▶ _Requirement_
Exactly the lines from the start of the data below through the line that contains "import bmesh" are to be copied, with pictures left out.

▶ _Data_
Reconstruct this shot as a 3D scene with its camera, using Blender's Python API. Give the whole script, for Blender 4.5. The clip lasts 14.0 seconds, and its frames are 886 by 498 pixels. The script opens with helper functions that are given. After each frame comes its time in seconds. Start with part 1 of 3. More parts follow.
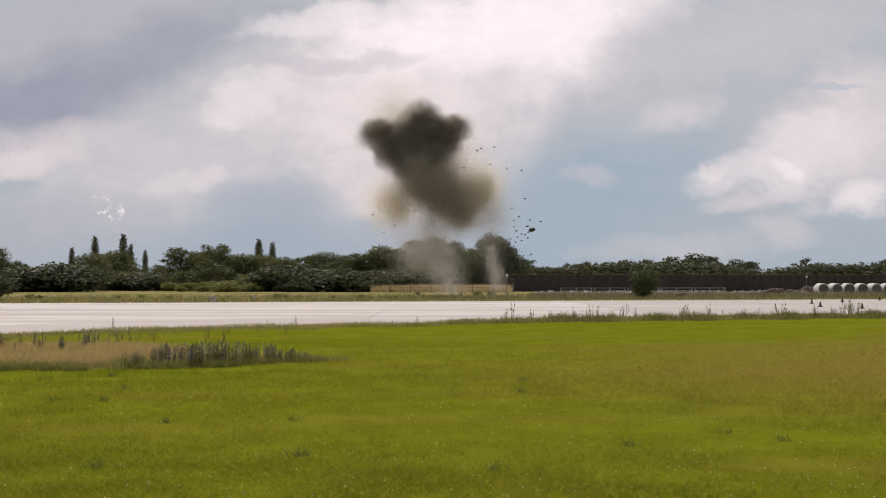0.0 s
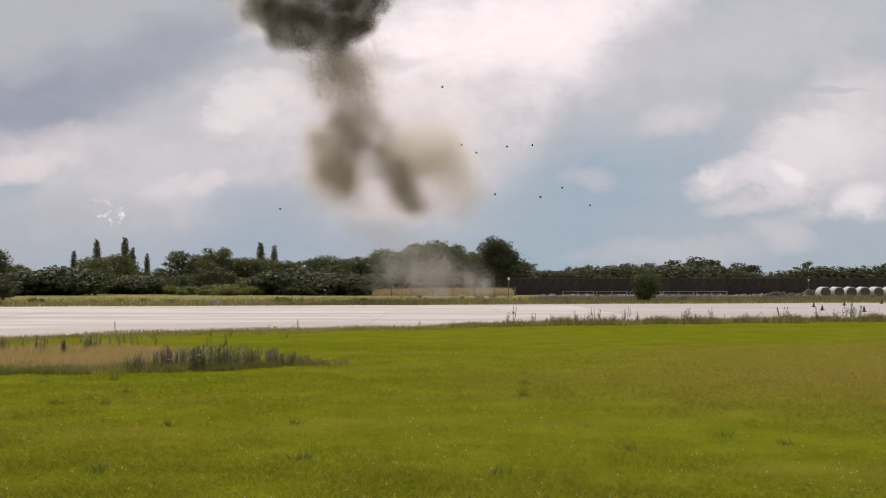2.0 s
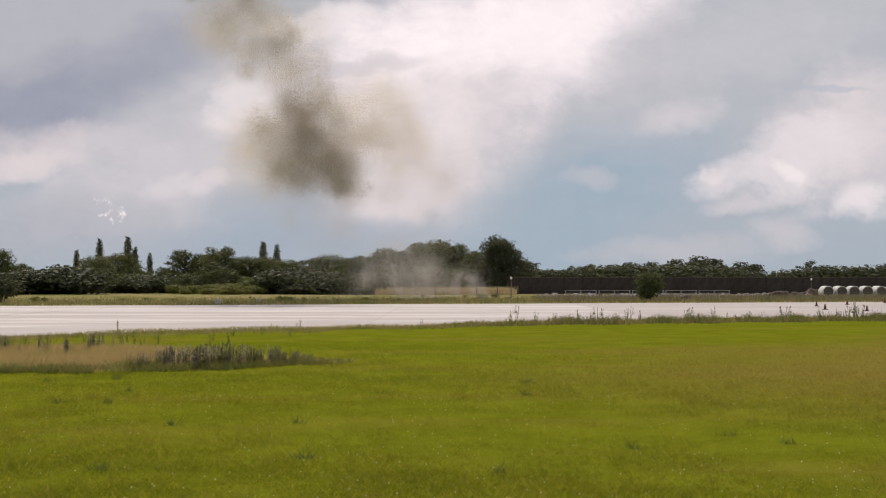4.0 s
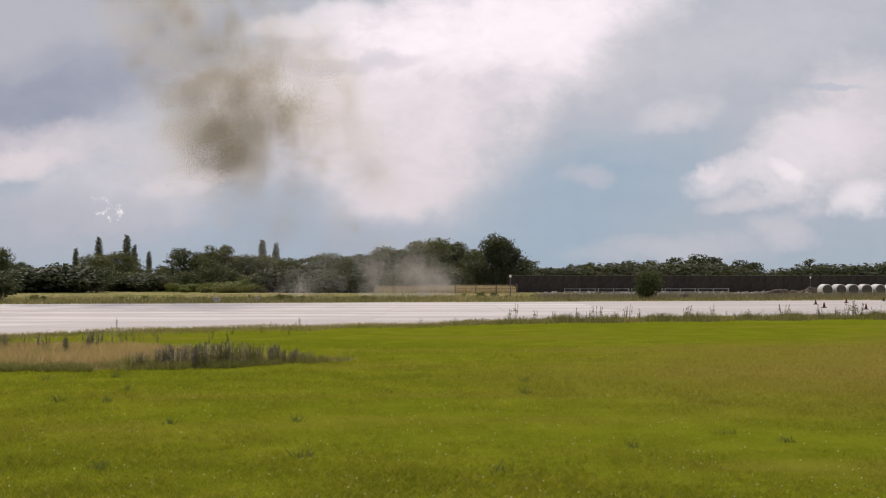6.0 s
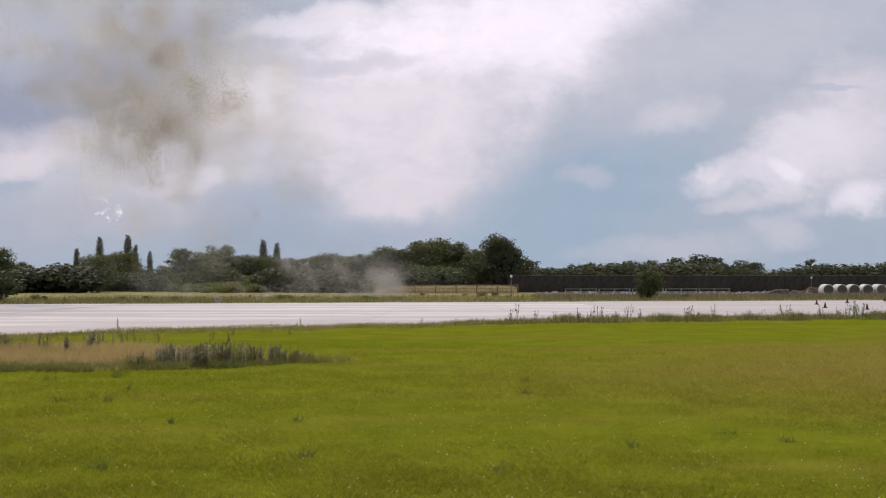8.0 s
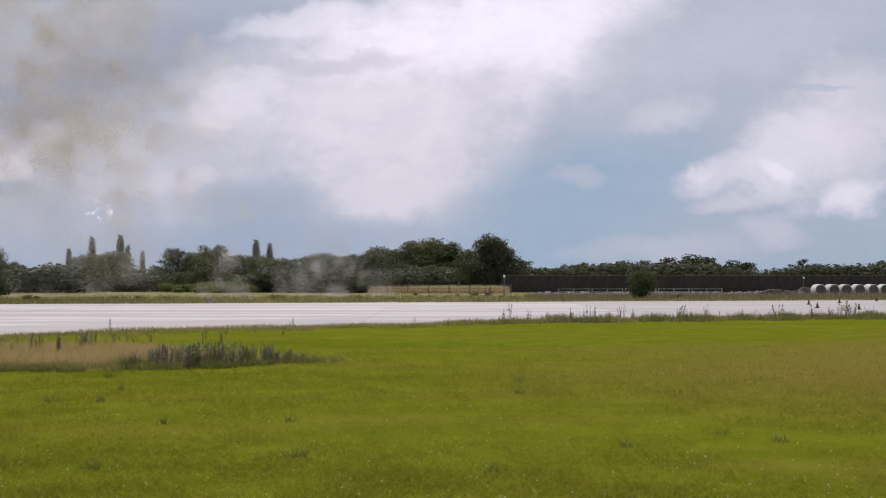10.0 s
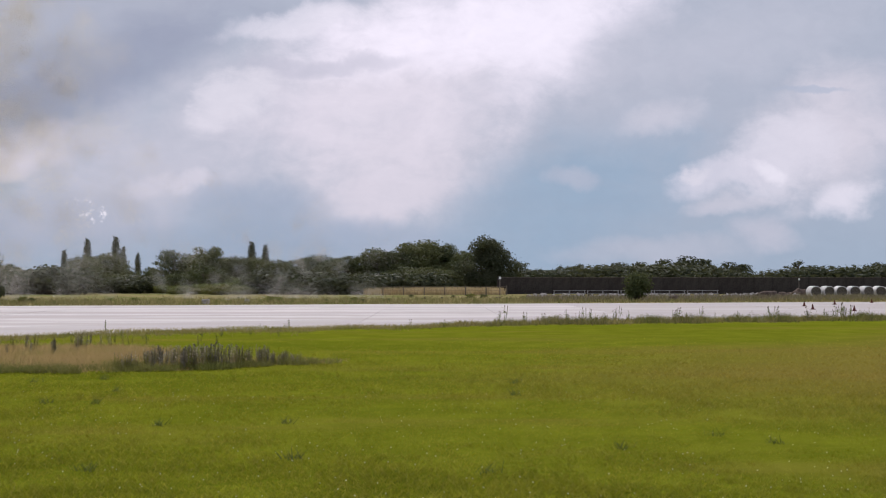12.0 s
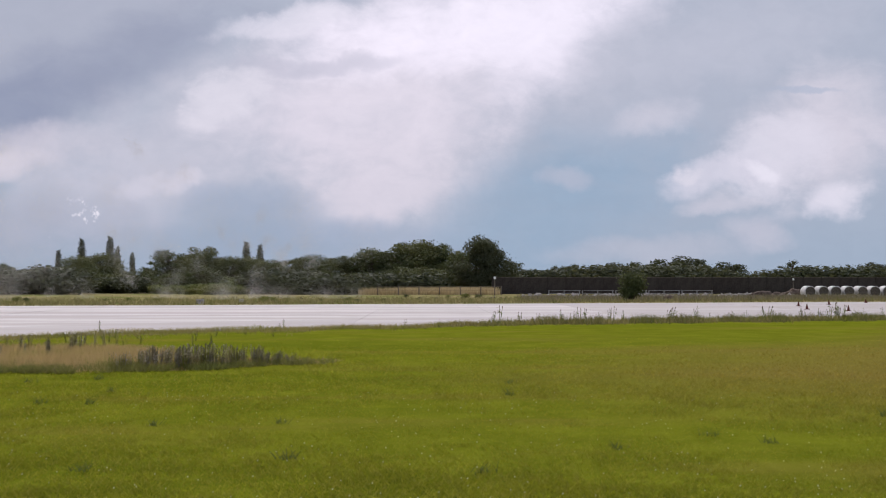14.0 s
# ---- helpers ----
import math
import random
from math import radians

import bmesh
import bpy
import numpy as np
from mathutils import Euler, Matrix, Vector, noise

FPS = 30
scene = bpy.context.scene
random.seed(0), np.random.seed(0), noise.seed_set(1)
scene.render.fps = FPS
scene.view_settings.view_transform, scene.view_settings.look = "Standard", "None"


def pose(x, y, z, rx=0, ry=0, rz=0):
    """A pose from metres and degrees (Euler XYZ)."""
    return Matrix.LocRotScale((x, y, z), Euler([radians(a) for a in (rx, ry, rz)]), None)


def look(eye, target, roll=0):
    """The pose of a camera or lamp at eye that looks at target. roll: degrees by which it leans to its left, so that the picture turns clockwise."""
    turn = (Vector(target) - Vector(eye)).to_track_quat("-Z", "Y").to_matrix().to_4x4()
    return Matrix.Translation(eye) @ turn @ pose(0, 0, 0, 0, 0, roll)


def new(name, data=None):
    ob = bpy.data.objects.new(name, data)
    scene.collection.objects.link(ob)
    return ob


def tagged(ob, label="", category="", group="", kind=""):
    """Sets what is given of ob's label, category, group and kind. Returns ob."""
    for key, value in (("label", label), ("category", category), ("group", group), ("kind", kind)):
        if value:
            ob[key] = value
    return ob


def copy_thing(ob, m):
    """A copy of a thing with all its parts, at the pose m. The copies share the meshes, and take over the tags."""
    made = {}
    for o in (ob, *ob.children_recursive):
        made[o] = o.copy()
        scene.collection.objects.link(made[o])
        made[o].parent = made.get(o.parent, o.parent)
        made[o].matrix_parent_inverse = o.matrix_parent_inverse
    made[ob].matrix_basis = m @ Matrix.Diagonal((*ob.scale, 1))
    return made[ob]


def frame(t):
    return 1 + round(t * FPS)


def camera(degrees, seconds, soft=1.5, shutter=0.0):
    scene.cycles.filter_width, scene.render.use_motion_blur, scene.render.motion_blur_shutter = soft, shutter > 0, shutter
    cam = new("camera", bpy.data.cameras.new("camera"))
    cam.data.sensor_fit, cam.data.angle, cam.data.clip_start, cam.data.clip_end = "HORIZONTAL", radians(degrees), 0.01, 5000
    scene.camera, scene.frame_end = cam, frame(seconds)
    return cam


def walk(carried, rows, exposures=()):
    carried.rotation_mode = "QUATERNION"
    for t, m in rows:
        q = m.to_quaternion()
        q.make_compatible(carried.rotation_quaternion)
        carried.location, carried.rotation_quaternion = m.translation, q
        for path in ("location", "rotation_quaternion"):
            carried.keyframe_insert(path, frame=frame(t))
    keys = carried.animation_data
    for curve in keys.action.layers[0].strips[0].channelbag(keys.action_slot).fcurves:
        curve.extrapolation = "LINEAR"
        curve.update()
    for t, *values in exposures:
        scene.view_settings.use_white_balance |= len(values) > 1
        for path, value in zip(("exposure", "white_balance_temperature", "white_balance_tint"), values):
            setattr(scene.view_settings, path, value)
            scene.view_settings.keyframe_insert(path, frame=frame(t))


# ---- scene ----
# An airfield seen across a mown lawn: a concrete runway, tree belts, and a dirt charge going off on the far verge.
EYE = 1.65
cam = camera(42.27, 14.0, soft=1.1)
walk(cam, [
    (0.0, pose(0, 0, EYE, 91.497, 0, 0.000)),
    (0.5, pose(0, 0, EYE, 91.582, 0, 0.000)),
    (1.0, pose(0, 0, EYE, 91.627, 0, 0.000)),
    (1.5, pose(0, 0, EYE, 91.627, 0, 0.045)),
    (2.0, pose(0, 0, EYE, 91.669, 0, 0.088)),
    (2.5, pose(0, 0, EYE, 91.672, 0, 0.172)),
    (3.0, pose(0, 0, EYE, 91.672, 0, 0.260)),
    (5.5, pose(0, 0, EYE, 91.539, 0, 0.130)),
    (6.0, pose(0, 0, EYE, 91.539, 0, 0.175)),
    (6.5, pose(0, 0, EYE, 91.542, 0, 0.215)),
    (7.0, pose(0, 0, EYE, 91.585, 0, 0.175)),
    (7.5, pose(0, 0, EYE, 91.585, 0, 0.175)),
    (8.0, pose(0, 0, EYE, 91.542, 0, 0.218)),
    (10.5, pose(0, 0, EYE, 91.542, 0, -0.172)),
    (11.0, pose(0, 0, EYE, 91.497, 0, -0.172)),
    (11.5, pose(0, 0, EYE, 91.582, 0, -0.260)),
    (12.0, pose(0, 0, EYE, 91.627, 0, -0.345)),
    (12.5, pose(0, 0, EYE, 91.627, 0, -0.520)),
    (13.0, pose(0, 0, EYE, 91.627, 0, -0.607)),
    (13.5, pose(0, 0, EYE, 91.627, 0, -0.562)),
    (14.0, pose(0, 0, EYE, 91.627, 0, -0.605)),
], exposures=[(0.0, 0.0, 6750, 16), (3.0, 0.0, 6750, 16), (5.5, 0.0, 6650, 16), (6.5, 0.0, 6480, 17), (8.0, 0.0, 6280, 18), (10.5, -0.04, 6080, 18.5), (14.0, -0.05, 6040, 18.5)])

# ---- light ----
SUN_AZ, SUN_EL = -14.0, 47.0      # degrees: azimuth from +y towards +x, height
world = bpy.data.worlds.new("sky")
scene.world = world
world.use_nodes = True
wn = world.node_tree
sky = wn.nodes.new("ShaderNodeTexSky")
sky.sky_type, sky.sun_disc = "NISHITA", False
sky.sun_elevation, sky.sun_rotation = radians(SUN_EL), radians(SUN_AZ)
sky.dust_density = 2.5
wn.nodes["Background"].inputs[1].default_value = 0.195
veil = wn.nodes.new("ShaderNodeHueSaturation")      # thin cloud all round takes most of the blue out of the light
veil.inputs["Saturation"].default_value = 0.4
wn.links.new(sky.outputs[0], veil.inputs["Color"])
wn.links.new(veil.outputs[0], wn.nodes["Background"].inputs[0])
sun = new("sun", bpy.data.lights.new("sun", "SUN"))
sun.data.energy, sun.data.angle, sun.data.color = 2.45, radians(2.5), (1.0, 0.93, 0.80)
az, el = radians(SUN_AZ), radians(SUN_EL)
sun.matrix_world = look((math.sin(az) * math.cos(el) * 50, math.cos(az) * math.cos(el) * 50, math.sin(el) * 50), (0, 0, 0))


# ---- materials ----
def lin(r, g, b):
    """Linear colour from 0..255 display values."""
    return tuple(((c / 255 + 0.055) / 1.055) ** 2.4 if c > 10 else c / 255 / 12.92 for c in (r, g, b)) + (1.0,)


class Net:
    """A small writer of node trees."""
    def __init__(self, name):
        self.mat = bpy.data.materials.new(name)
        self.mat.use_nodes = True
        self.t = self.mat.node_tree
        self.t.nodes.clear()
        self.out = self.t.nodes.new("ShaderNodeOutputMaterial")

    def put(self, kind):
        return self.t.nodes.new(kind)

    def join(self, a, b):
        self.t.links.new(a, b)

    def feed(self, socket, v):
        if isinstance(v, bpy.types.NodeSocket):
            self.join(v, socket)
        elif v is not None:
            socket.default_value = v

    def math(self, op, a, b=None, clamp=False):
        n = self.put("ShaderNodeMath")
        n.operation, n.use_clamp = op, clamp
        self.feed(n.inputs[0], a), self.feed(n.inputs[1], b)
        return n.outputs[0]

    def mix(self, f, a, b, blend="MIX"):
        n = self.put("ShaderNodeMix")
        n.data_type, n.blend_type = "RGBA", blend
        self.feed(n.inputs[0], f), self.feed(n.inputs[6], a), self.feed(n.inputs[7], b)
        return n.outputs[2]

    def noise(self, scale, detail=4.0, rough=0.55, vector=None, warp=0.0):
        n = self.put("ShaderNodeTexNoise")
        n.inputs["Scale"].default_value, n.inputs["Detail"].default_value = scale, detail
        n.inputs["Roughness"].default_value, n.inputs["Distortion"].default_value = rough, warp
        self.feed(n.inputs["Vector"], vector)
        return n.outputs[0]

    def step(self, v, lo, hi):
        n = self.put("ShaderNodeMapRange")
        n.interpolation_type, n.clamp = "SMOOTHSTEP", True
        self.feed(n.inputs[0], v), self.feed(n.inputs[1], lo), self.feed(n.inputs[2], hi)
        return n.outputs[0]

    def spot(self, space="Object"):
        return self.put("ShaderNodeTexCoord").outputs[space]

    def stretch(self, v, s):
        n = self.put("ShaderNodeMapping")
        self.join(v, n.inputs[0])
        n.inputs["Scale"].default_value = s
        return n.outputs[0]

    def bump(self, h, strength, dist=0.02):
        n = self.put("ShaderNodeBump")
        n.inputs["Strength"].default_value, n.inputs["Distance"].default_value = strength, dist
        self.join(h, n.inputs["Height"])
        return n.outputs[0]

    def surface(self, colour, rough=0.8, spec=0.3, metal=0.0, normal=None):
        p = self.put("ShaderNodeBsdfPrincipled")
        self.feed(p.inputs["Base Color"], colour), self.feed(p.inputs["Roughness"], rough)
        p.inputs["Specular IOR Level"].default_value, p.inputs["Metallic"].default_value = spec, metal
        self.feed(p.inputs["Normal"], normal)
        self.join(p.outputs[0], self.out.inputs[0])
        return p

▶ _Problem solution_
Reconstruct this shot as a 3D scene with its camera, using Blender's Python API. Give the whole script, for Blender 4.5. The clip lasts 14.0 seconds, and its frames are 886 by 498 pixels. The script opens with helper functions that are given. After each frame comes its time in seconds. Start with part 1 of 3. More parts follow.
0.0 s
2.0 s
4.0 s
6.0 s
8.0 s
10.0 s
12.0 s
14.0 s
# ---- helpers ----
import math
import random
from math import radians

import bmesh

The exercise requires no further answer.